Contrasting the Xhosa initiates with shots of the Afrikaner Voortrekkers (boy scouts) climbing cliffs is symbolically and religiously inapposite. This form of opposing imagery could communicate the idea that blacks have not yet emerged from pre- modern times, even if the initiates themselves stated their preference for living in America, and in spite of the fact that Cronkite cynically extends the label `tribe' to white Afrikaners.

Cronkite is quite clear that apartheid is not `dead' as Rozanne Botha implies, having thoroughly internalized the reformist National Party discourse introduced by her father. The film's makers also understand apartheid in more than simply skin color terms, and accept it as a form of legislation ensuring cheap black labor. The narrator mentions the Dutch Reformed Church (DRC) but does not elaborate on the key role it played in the politics of apartheid. Interviews with both young and old rural Afrikaners suggest a Biblically predicated race war, an opinion, however, which is not shared by the DRC as a whole. This sense of manifest destiny is contrasted with the young black "revolutionaries" who already consider themselves at war. Their targets are not whites in general, but black collaborators and individual policemen who have tortured them.

Cronkite's reference to `black-on-black' violence exonerates the government of complicity, and the simplistic way in which the media often frames the conflict. The pictorial and verbal references to `necklacing' in which township teenagers execute collaborators is not adequately set in context, and is not shown to be the exception made-the-rule by sensationally dramatic media coverage. Godfrey, however, explained this practice as "revolutionary justice" with reference to the Russian and French revolutions, but condemned it.
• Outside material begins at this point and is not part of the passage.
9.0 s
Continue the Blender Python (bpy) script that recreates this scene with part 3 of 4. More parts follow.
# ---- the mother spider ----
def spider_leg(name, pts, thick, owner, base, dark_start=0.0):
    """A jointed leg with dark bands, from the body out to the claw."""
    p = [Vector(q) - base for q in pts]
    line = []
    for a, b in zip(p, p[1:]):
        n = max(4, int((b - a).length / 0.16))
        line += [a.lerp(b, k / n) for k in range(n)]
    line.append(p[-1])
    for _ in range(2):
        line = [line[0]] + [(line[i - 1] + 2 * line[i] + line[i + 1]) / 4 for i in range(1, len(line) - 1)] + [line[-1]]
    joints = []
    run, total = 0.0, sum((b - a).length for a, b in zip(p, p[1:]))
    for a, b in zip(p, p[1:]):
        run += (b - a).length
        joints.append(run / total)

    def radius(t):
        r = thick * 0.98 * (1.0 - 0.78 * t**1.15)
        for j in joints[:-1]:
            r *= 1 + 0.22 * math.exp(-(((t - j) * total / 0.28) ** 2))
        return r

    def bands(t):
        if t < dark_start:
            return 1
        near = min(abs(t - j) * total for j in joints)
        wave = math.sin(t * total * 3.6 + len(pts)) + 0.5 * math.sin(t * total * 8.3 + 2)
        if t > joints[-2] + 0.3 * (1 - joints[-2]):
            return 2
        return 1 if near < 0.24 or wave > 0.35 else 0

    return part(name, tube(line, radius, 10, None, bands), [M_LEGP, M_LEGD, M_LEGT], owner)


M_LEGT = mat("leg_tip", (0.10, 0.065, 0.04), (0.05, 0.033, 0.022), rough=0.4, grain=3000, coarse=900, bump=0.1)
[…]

Children of Apartheid is a significant contribution in that Cronkite helped to legitimize anti-apartheid activity to ordinary viewers of commercial TV networks. The film unambiguously conveys its central message that despite Botha's reforms, blacks continue to live in poverty and oppressive circumstances, but that some whites are seriously questioning the system. The cryptic narration consistently questions the South African government's platitudes, but Cronkite's occasional flippancy also suppresses historical processes and causation. The film ignores the connections between apartheid and the American capitalist system that existed at the time, even though some of the white students courageously refer to the connection between apartheid and big business.

One gets the impression that Cronkite is on a moral crusade, while the black youth are waging a brutal war and progressive white youth are still debating the injustices of apartheid. Conservative white youth has a naive trust in government, and Rozanne Botha total faith in her father who "sometimes makes mistakes".